Your Terraform state file is the single most sensitive artifact in your cloud. It is a complete map of every resource you run, and depending on your providers it also holds secrets in plaintext: connection strings, generated passwords, keys. By default that file lives in a cloud storage account with a public endpoint, locked down with nothing more than an access key. If that key leaks, the attacker doesn't have to enumerate your infrastructure. You handed them the diagram.
We sell authentication. An auth vendor that leaves the keys to its own kingdom on the open internet has no business holding yours. So our production state account has no public surface at all. Getting there has three traps, and we walked into the shape of each one before getting it right.
Trap one: the chicken and egg
Remote state needs a backend that already exists before Terraform can run. But the backend is itself infrastructure, and you'd like Terraform to manage it. You cannot use the storage account to store the state of the storage account that doesn't exist yet.

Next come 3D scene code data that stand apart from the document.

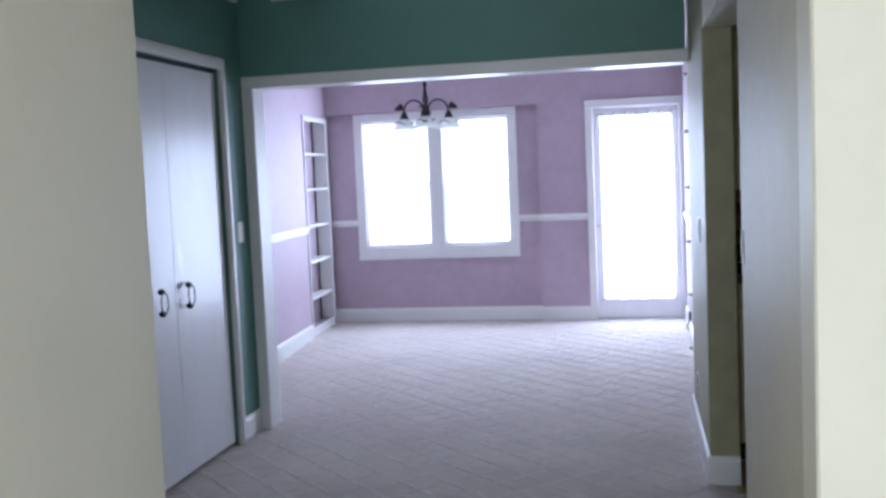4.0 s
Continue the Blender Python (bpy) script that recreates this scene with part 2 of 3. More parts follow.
def carpet_lattice():
    """Raised ribs crossing at right angles, turned 45 degrees to the walls."""
    verts, faces = [], []
    rng = random.Random(4)
    x0, x1, y0, y1, step, w, h = -3.88, -0.57, 1.75, 9.93, 0.169, 0.015, 0.0045

    def rib(p, q, d):
        n = 26
        base = len(verts)
        side = Vector((-d[1], d[0])) * w
        for i in range(n + 1):
            t = i / n
            c = p + (q - p) * t + side * rng.uniform(-0.12, 0.12)
            k = 1 + rng.uniform(-0.3, 0.3)
            verts.extend([(c.x - side.x, c.y - side.y, -0.001), (c.x, c.y, h * k), (c.x + side.x, c.y + side.y, -0.001)])
            if i:
                a = base + 3 * (i - 1)
                faces.extend([(a, a + 3, a + 4, a + 1), (a + 1, a + 4, a + 5, a + 2)])

    for sgn in (1, -1):
        d = Vector((1, sgn)).normalized()
        k = -80
        while k < 80:
            # lines sgn*x - y = c, clipped to the rectangle
            c = k * step * math.sqrt(2)
            k += 1
            xs = sorted([(y0 + c) / sgn, (y1 + c) / sgn])
            a, b = max(x0, xs[0]), min(x1, xs[1])
            if b - a > 0.05:
                rib(Vector((a, sgn * a - c)), Vector((b, sgn * b - c)), d)
    me = bpy.data.meshes.new("carpet_ribs")
    me.from_pydata(verts, [], faces)
    me.materials.append(M_RIDGE)
    for p in me.polygons:
        p.use_smooth = True
    ob = new("carpet_ribs", me)
    ob.parent = floor
    tagged(ob, label="raised diamond ribs of the beige carpet", kind="stuff")


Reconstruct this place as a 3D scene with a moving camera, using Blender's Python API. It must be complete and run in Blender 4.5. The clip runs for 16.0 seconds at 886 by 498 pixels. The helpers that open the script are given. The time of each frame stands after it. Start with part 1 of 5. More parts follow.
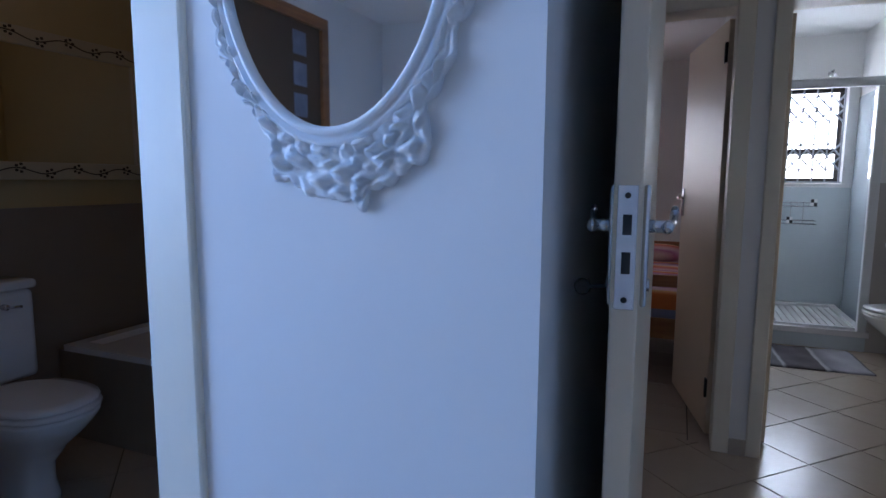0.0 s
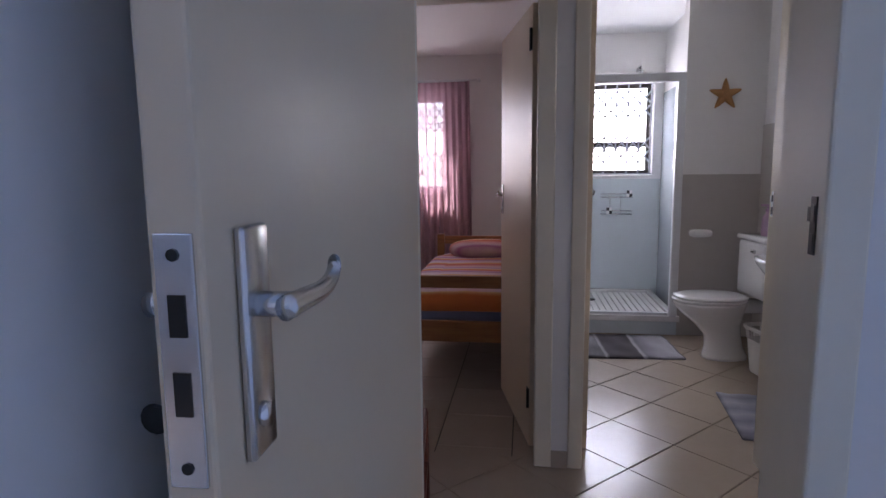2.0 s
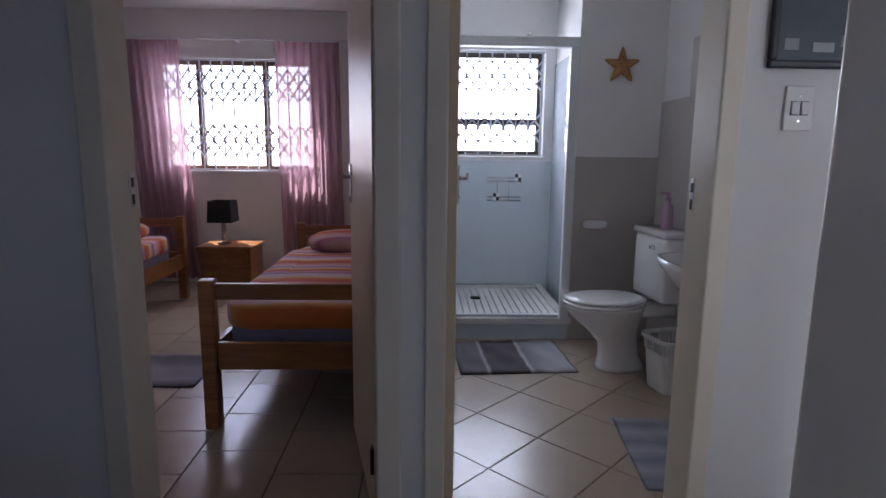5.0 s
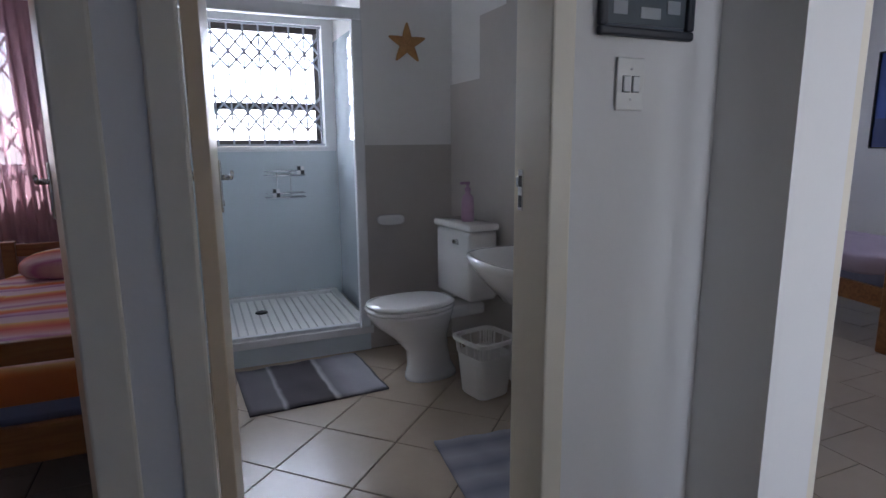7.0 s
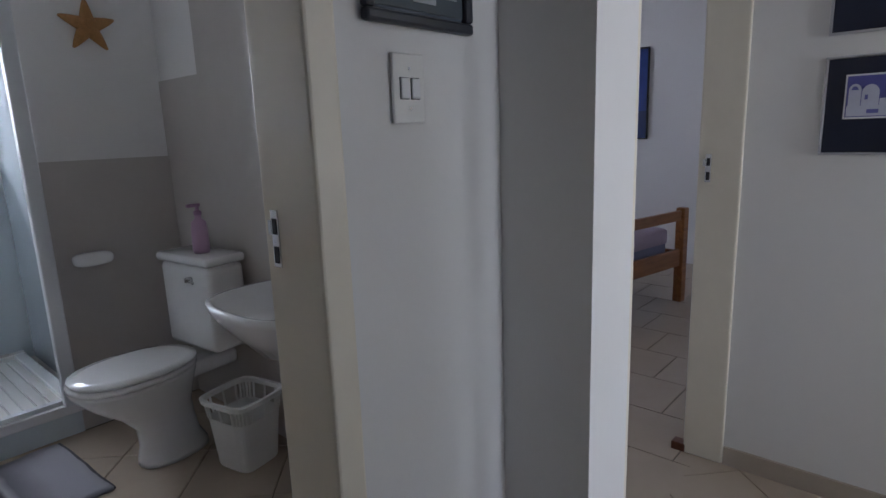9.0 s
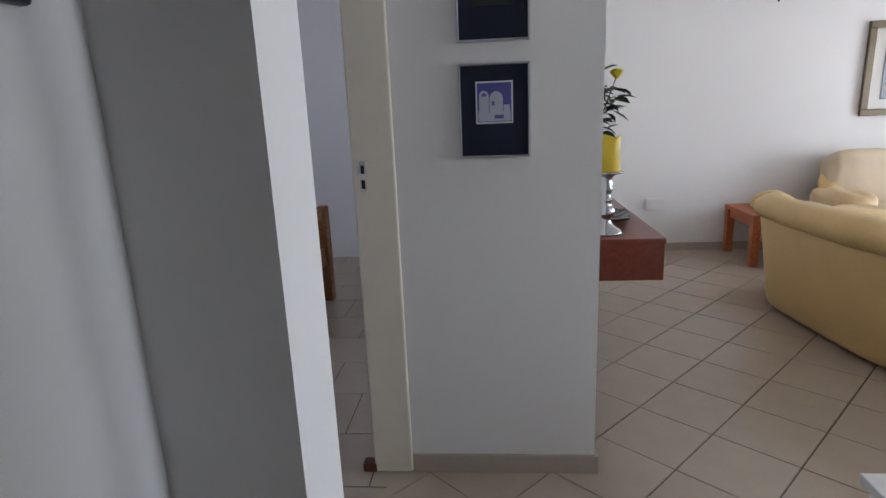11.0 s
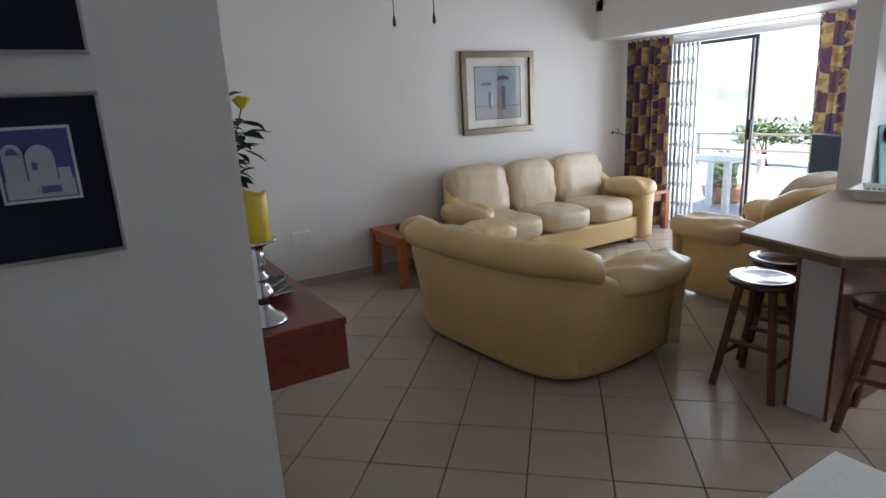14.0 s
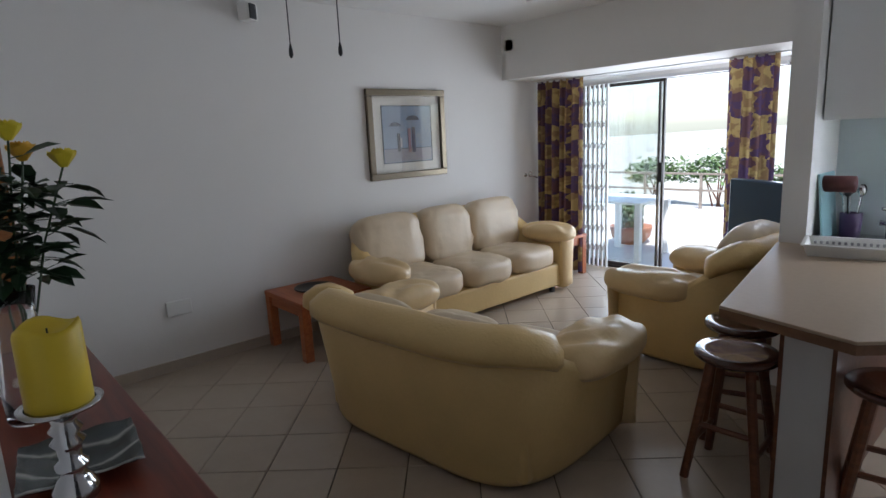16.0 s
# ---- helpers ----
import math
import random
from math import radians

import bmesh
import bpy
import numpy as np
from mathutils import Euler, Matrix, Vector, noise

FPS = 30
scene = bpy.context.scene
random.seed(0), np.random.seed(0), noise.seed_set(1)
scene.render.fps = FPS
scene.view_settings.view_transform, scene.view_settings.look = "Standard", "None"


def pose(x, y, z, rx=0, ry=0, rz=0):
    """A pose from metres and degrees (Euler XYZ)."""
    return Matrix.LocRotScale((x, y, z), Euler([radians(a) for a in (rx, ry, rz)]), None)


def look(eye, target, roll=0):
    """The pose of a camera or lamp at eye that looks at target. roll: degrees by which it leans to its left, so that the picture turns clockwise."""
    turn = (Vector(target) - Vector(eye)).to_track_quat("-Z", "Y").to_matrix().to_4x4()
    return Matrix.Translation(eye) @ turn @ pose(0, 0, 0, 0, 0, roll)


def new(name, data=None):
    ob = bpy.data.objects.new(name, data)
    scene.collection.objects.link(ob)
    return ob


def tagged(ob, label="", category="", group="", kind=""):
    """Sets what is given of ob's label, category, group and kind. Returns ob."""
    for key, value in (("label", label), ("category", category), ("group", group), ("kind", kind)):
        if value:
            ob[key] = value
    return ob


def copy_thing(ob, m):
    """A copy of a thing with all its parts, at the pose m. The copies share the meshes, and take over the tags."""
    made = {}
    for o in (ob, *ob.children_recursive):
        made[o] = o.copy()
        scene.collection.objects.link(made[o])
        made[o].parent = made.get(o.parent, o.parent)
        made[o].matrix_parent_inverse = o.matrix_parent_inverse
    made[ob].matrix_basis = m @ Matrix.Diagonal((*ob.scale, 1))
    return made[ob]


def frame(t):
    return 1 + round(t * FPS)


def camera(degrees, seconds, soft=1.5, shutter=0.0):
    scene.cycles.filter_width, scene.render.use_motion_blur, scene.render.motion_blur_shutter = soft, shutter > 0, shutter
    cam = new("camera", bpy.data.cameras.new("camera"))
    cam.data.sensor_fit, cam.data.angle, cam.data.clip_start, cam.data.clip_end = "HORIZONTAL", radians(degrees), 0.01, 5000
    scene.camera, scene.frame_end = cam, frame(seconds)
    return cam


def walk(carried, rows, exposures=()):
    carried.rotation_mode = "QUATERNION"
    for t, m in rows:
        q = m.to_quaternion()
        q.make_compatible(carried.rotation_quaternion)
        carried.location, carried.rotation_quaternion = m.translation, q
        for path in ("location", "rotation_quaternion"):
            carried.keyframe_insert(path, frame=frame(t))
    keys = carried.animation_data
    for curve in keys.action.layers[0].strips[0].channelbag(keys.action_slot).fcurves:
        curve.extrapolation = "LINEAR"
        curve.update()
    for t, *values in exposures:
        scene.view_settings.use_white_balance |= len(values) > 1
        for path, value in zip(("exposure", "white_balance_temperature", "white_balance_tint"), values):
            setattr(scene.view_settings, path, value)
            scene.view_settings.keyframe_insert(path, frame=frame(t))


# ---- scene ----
cam = camera(75.5, 16.0)
PATH = [
    (0, (0.096, -0.131, 1.271), (-0.661, 1.704, 1.029), 0.3),
    (0.5, (0.121, -0.026, 1.272), (-0.487, 1.863, 1.023), -0.1),
    (1, (0.136, 0.084, 1.28), (-0.329, 2.012, 1.025), -0.5),
    (1.5, (0.177, 0.184, 1.291), (-0.174, 2.136, 1.032), -0.7),
    (2, (0.241, 0.317, 1.299), (-0.042, 2.278, 1.032), -0.6),
    (2.5, (0.292, 0.424, 1.302), (0.056, 2.392, 1.034), -0.6),
    (3, (0.336, 0.532, 1.293), (0.139, 2.504, 1.021), -0.5),
    (5.5, (0.447, 1.259, 1.271), (0.628, 3.22, 0.923), 0.7),
    (6, (0.463, 1.391, 1.277), (0.796, 3.33, 0.912), 0.5),
    (6.5, (0.472, 1.514, 1.28), (1.017, 3.403, 0.914), 0.1),
    (7, (0.503, 1.602, 1.274), (1.275, 3.41, 0.907), -0.4),
    (7.5, (0.548, 1.686, 1.28), (1.497, 3.407, 0.909), -0.9),
    (8, (0.604, 1.784, 1.297), (1.713, 3.407, 0.926), -1.3),
    (8.2, (0.632, 1.817, 1.301), (1.786, 3.408, 0.932), -1.4),
    (10.3, (0.842, 2.198, 1.385), (2.712, 2.715, 0.897), -2.5),
    (10.5, (0.885, 2.207, 1.389), (2.777, 2.633, 0.898), -2.5),
    (11, (0.998, 2.211, 1.386), (2.931, 2.378, 0.902), -2.4),
    (11.5, (1.087, 2.216, 1.376), (3.029, 2.154, 0.899), -2.7),
    (12, (1.184, 2.205, 1.385), (3.11, 1.953, 0.907), -2.8),
    (12.5, (1.307, 2.207, 1.405), (3.19, 1.74, 0.919), -2.9),
    (13, (1.416, 2.216, 1.421), (3.224, 1.515, 0.929), -3.0),
    (13.5, (1.538, 2.182, 1.434), (3.259, 1.292, 0.939), -3.0),
    (14, (1.667, 2.107, 1.458), (3.331, 1.111, 0.969), -3.1),
    (14.5, (1.802, 2.009, 1.484), (3.424, 0.933, 1.02), -2.9),
    (15, (1.915, 1.944, 1.495), (3.504, 0.811, 1.058), -2.9),
    (15.5, (2.065, 1.897, 1.516), (3.603, 0.687, 1.101), -2.7),
    (16, (2.227, 1.845, 1.517), (3.699, 0.549, 1.127), -2.7),
]
walk(cam, [(t, look(eye, target, roll)) for t, eye, target, roll in PATH],
     [(0, 2.14, 5800, 15), (1, 2.12, 6000, 18), (1.5, 2.25, 6250, 23), (2, 2.56, 6400, 26), (3, 2.56, 6600, 29), (5.5, 2.22, 5900, 19), (7, 2.15, 5900, 17), (8, 1.95, 6000, 16), (10.5, 2.5, 6050, 15), (11, 2.35, 6100, 15), (12, 2.0, 6100, 14), (13, 1.95, 6000, 13), (14, 1.48, 6100, 12), (15.5, 1.08, 6000, 12), (16, 1.05, 6000, 12)])

# ---- world, sun, window light, added fills ----
world = bpy.data.worlds.new("world")
scene.world = world
world.use_nodes = True
wn = world.node_tree
sky = wn.nodes.new("ShaderNodeTexSky")
sky.sky_type = "NISHITA"
sky.sun_disc = False
sky.sun_elevation = radians(62)
sky.sun_rotation = radians(318)
wn.links.new(sky.outputs[0], wn.nodes["Background"].inputs[0])
wn.nodes["Background"].inputs[1].default_value = 0.15

sun = new("sun", bpy.data.lights.new("sun", "SUN"))
sun.data.energy, sun.data.angle, sun.data.color = 4.5, radians(0.5), (1, 0.95, 0.88)
sun.matrix_world = look((0, 0, 0), (0.45, -0.5, -1.3))


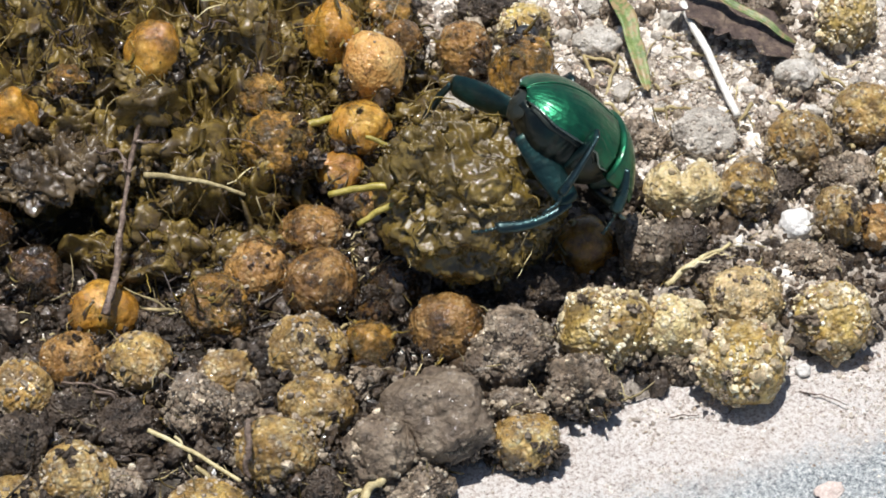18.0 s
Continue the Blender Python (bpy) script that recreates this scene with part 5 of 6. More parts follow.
stance(GREEN_KEYS, 14.5, (-6.5, 2.9, 25.8), (-2.8, -18.9, 26.8), (-3.5, 4.5, -8.5), (-11.7, -10.4, -6.6), (-0.2, -12.1, -3.0), (-2.7, -20.2, 0.5), (4.9, -13.7, -2.9), (2.7, -15.2, -7.1), {("hind", -1): (-0.30, -0.68, 0.67), ("front", -1): (-0.43, -0.68, 0.59), ("middle", -1): (-0.20, -0.60, 0.77), ("hind", 1): (0.78, 0.34, -0.52)})
stance(GREEN_KEYS, 15.5, (3.7, 0.2, 27.4), (3.5, 8.1, 39.9), (-7.4, -1.1, -3.7), (-13.3, -5.8, -10.2), (1.5, 11.5, -7.0), (1.5, -11.5, -7.0), (12.5, 7.5, -6.0), (12.5, -7.5, -6.0), {("hind", -1): (-0.73, -0.67, 0.11), ("hind", 1): (-0.05, -0.35, 0.93)})
stance(GREEN_KEYS, 16.5, (13.3, 0.4, 27.5), (25.9, 24.2, 68.4), (-8.8, 7.6, -11.5), (-15.0, -1.2, -14.2), (1.5, 11.5, -7.0), (1.5, -11.5, -7.0), (12.5, 7.5, -6.0), (12.5, -7.5, -6.0), {("hind", -1): (-0.84, -0.45, -0.30), ("hind", 1): (-0.63, 0.69, 0.36)})
stance(GREEN_KEYS, 17, (14.8, -0.2, 26.7), (11.9, 54.9, 43.4), (-7.3, 4.5, -15.2), (-7.6, -8.4, -16.3), (1.5, 11.5, -7.0), (1.5, -11.5, -7.0), (12.5, 7.5, -6.0), (12.5, -7.5, -6.0), {("hind", -1): (0.12, -0.97, -0.23), ("hind", 1): (-0.96, 0.20, -0.17)})
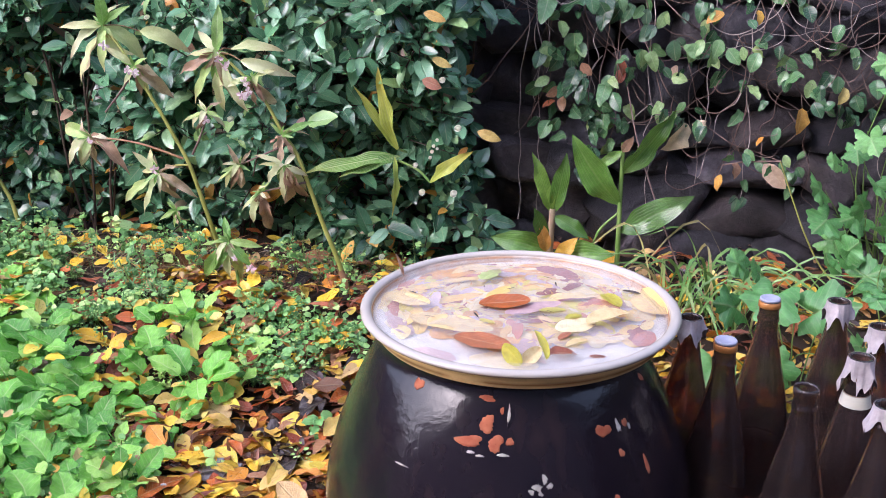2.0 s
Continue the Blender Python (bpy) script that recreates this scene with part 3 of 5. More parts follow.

The way out is a deliberate two-phase bootstrap. Phase one runs with local state and creates exactly the foundation: the state storage account, the network it will live in, and the access path. Phase two flips the backend block from local to remote and migrates the now-existing state file up into the account it just created. From that point on, that bootstrap layer manages itself remotely like everything else. It's a few minutes of feeling like you're standing on a ladder you're still building, and then it's done forever.